Dullness in a tractor
Frankly, the show was never going to work. As I have mentioned previously (see ‘it’s officially the most dangerous industry’ from The BV Sep 21), farming is the UK’s most dangerous industry to work in. I think the BBC knew that they couldn’t be encouraging young kids to jump London buses in their Dad’s 1980s Massey
Ferguson. So instead the show is a procession of boring tasks like reversing, or driving through water. Simply dull viewing. Looking at the positives, I have a lot of time and respect for the show’s presenter Tom Pemberton. His YouTube channel ‘Tom Pemberton Farm Life’ is well worth a follow if you are actually
looking for decent, informative agricultural content.

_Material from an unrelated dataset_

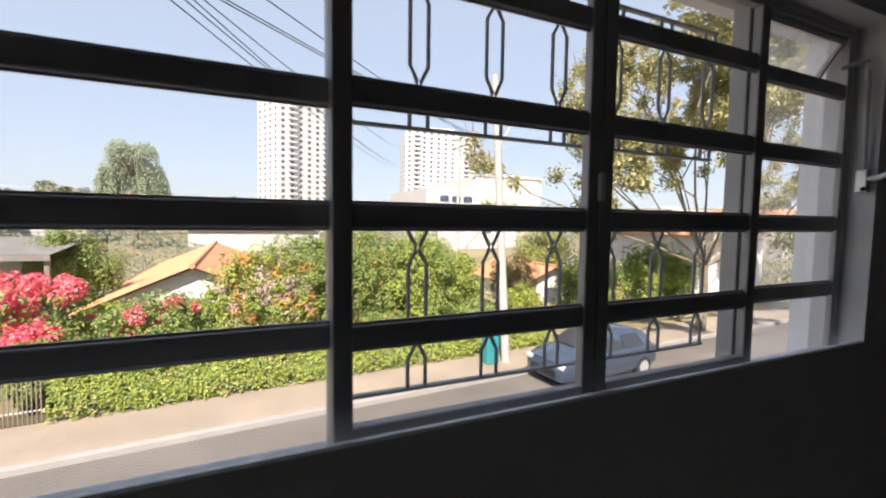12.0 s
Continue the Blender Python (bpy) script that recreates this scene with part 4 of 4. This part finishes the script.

I am unsure how much creative control he has on the show, but I hope he had nothing to do with the naming of it at least; without a doubt the worst name for a show I’ve ever heard. I encourage the work of the BBC
and implore them to keep shaking the agricultural tree – there is some decent content ripe for eating.
The world of farming is filled with weird and interesting characters; there’s something about the isolation of agriculture or the abundance of fresh air that breeds a special type of human that the world wants to see.
Be prepared for a lot more, too – Clarkson’s Farm began a TV renaissance for the countryside.
But not everything will be the next Mona Lisa… I think the Fast and the Farmerish proved that.